In 2002, Ryan was once again injured, a knee injury ruling him out for half the season, despite the injury, Ryan was able to set another record at the Penrith club, scoring 28 points in a match against Manly-Warringah Sea Eagles at Penrith Stadium in July.

In 2003 he was injured in the opening round and did not make a return until round 14. 2003 was the last year that Ryan would represent Australia, scoring the first try in a game against Wales, 76 to 4. That season the Panthers finished minor premiers and went on to the grand final. In the 2003 NRL grand final Ryan played in the centres and had to come from the field with a calf injury in the Panthers' victory over the Sydney Roosters. After that he went on the 2003 Kangaroo tour of Great Britain and France, helping Australia to victory over Great Britain in what would be the last time the two nations contested an Ashes series.

His last game was the Preliminary Final loss to the Canterbury Bulldogs who went on to win the 2004 NRL premiership.

===Records===
Girdler was the top point-scorer in 1997's Super League premiership season.
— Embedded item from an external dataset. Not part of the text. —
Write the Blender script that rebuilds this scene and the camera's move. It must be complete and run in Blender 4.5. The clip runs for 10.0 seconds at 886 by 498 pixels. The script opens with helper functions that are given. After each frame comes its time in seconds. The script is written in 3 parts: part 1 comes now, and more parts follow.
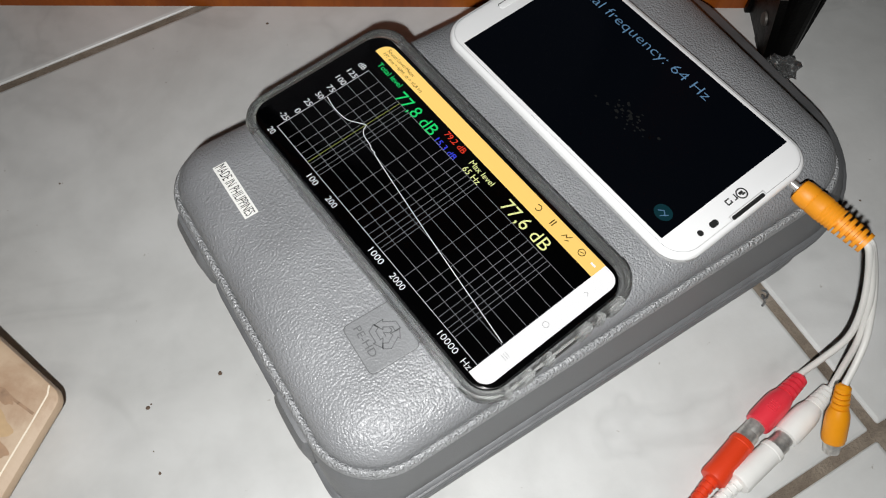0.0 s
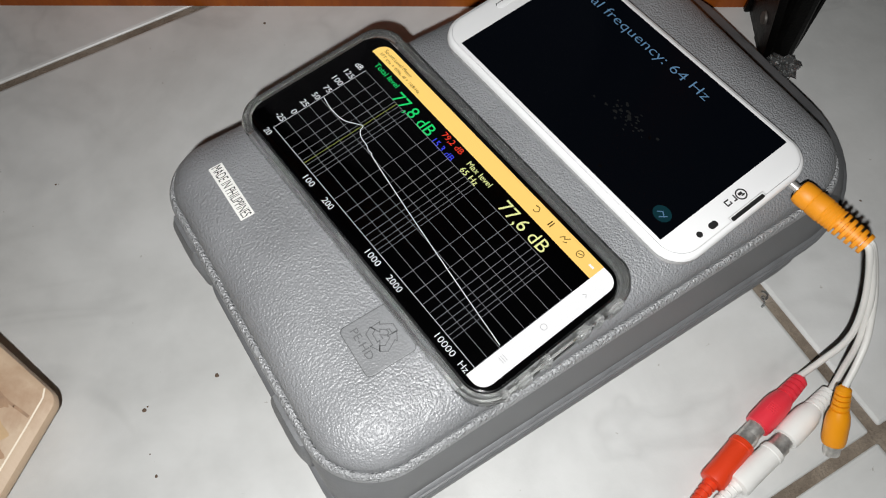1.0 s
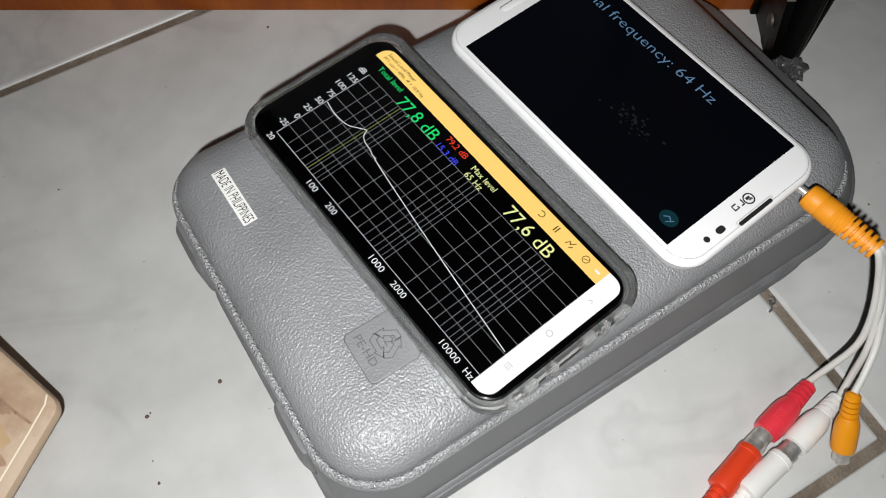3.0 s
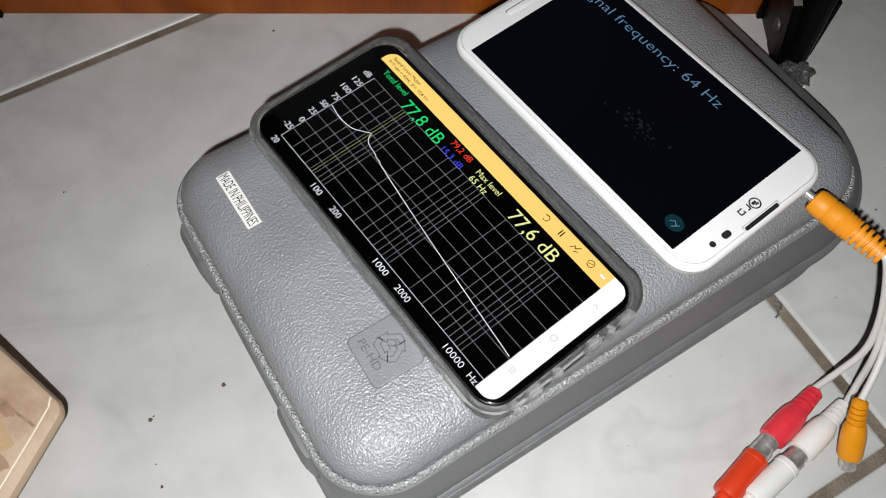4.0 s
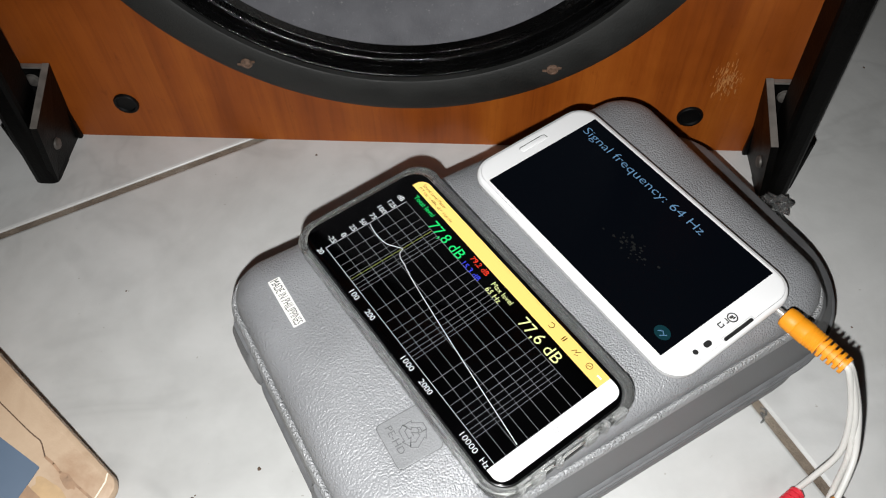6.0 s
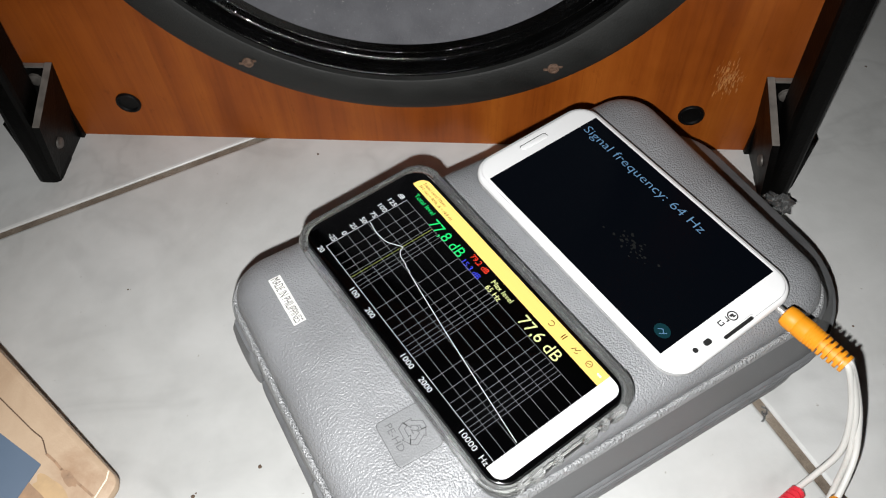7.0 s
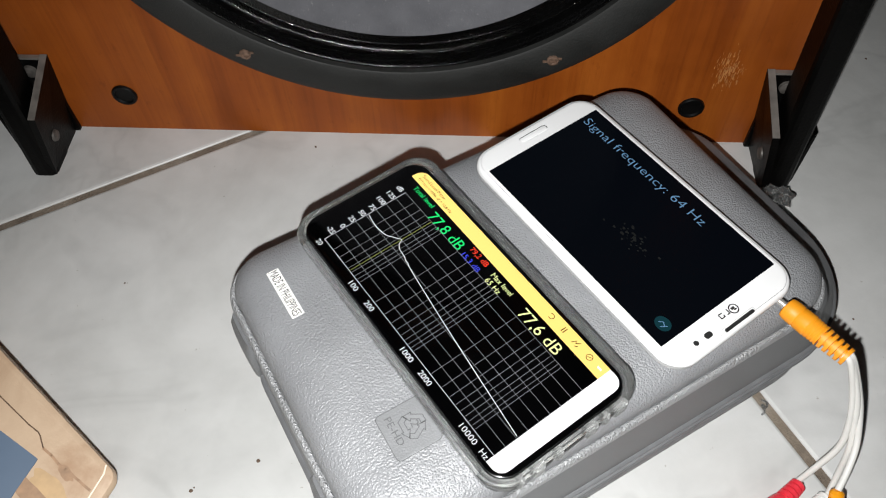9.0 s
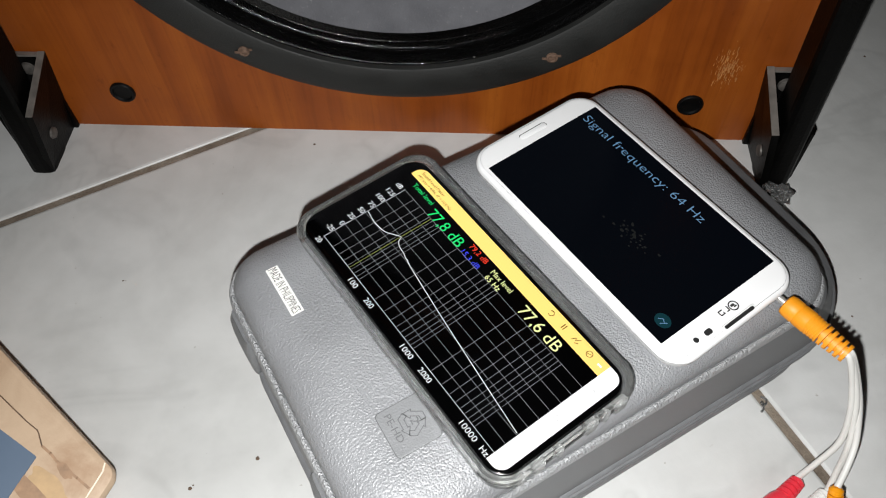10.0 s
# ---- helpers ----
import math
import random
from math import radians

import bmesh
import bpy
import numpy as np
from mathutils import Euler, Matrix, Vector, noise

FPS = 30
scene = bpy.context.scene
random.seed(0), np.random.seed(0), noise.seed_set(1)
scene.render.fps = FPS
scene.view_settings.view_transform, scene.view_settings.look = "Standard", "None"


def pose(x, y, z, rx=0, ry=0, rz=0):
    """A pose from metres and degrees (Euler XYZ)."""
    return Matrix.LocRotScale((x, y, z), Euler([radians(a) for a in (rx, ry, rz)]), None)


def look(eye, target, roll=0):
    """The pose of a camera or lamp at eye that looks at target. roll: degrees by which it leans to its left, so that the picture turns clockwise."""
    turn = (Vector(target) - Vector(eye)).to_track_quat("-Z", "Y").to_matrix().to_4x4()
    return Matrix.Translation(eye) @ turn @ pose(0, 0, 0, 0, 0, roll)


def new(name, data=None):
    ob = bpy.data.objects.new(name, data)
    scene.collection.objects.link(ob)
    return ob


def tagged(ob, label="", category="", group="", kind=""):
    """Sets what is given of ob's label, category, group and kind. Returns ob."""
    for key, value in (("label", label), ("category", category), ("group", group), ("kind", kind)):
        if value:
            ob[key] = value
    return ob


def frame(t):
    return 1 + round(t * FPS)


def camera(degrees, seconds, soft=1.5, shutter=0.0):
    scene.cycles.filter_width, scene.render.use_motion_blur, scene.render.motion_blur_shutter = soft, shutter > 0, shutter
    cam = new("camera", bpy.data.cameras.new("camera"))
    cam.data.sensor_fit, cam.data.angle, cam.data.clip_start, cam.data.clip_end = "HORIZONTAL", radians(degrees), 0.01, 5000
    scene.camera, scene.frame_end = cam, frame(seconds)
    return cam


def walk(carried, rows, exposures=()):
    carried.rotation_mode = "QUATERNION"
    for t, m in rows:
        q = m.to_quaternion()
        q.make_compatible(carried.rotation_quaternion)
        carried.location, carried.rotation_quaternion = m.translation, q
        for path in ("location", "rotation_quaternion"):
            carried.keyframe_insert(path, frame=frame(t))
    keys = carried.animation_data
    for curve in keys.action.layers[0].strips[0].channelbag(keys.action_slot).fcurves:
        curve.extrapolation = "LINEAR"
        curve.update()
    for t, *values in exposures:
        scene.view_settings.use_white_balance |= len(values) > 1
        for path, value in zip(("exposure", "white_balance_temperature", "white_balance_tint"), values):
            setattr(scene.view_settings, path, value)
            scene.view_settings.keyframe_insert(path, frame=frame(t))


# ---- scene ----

During the 2000 State of Origin he scored 32 points in one game, equalling Dally Messenger's for most points in an interstate game set 89 years earlier in 1911. His tally of 1,690 first grade points is the 8th highest in history and he was the first player to score 100 tries and kick 500 goals (a feat subsequently emulated by Canterbury's Hazem El Masri and Parramatta's Luke Burt).

====Club-Penrith====
- Most Points (Penrith): 1,572 (101 tries, 581/803 goals (72.35%), 6 field goals – 1993–2004)

====State-NSW====
- Most Goals (Match): 10 (2000)
- Most Points (Match): 32 (2000) record held with Dally Messenger (1911 for NSW)
- Most Points (Series): 52 (2000)
- Most Tries (Series): 5 (2000) record held with Lote Tuqiri (2002 for Queensland)
- Most Goals (Series): 16 (2000)

====Country-Australia====
- Most Goals (Match): 17 (2000)
- Most Points (Match): 46 (2000)

==Outside football==
Girdler was a regular on the rugby league television show The NRL Footy Show, eventually gaining his own segment on the show in 2001 with a segment named Gone Fishin and then an occasional recurring segment from 2002 titled Their House, a loose parody of Australian lifestyle program Our House. He is a regular on Triple M's NRL coverage. He owns cafes trading as Girdlers on Sydney's Northern Beaches in Dee Why, Westfield Warringah Mall, Manly and Avalon Beach. He also rejoined The NRL Footy Show as a co-host on the panel for its revamp in 2018.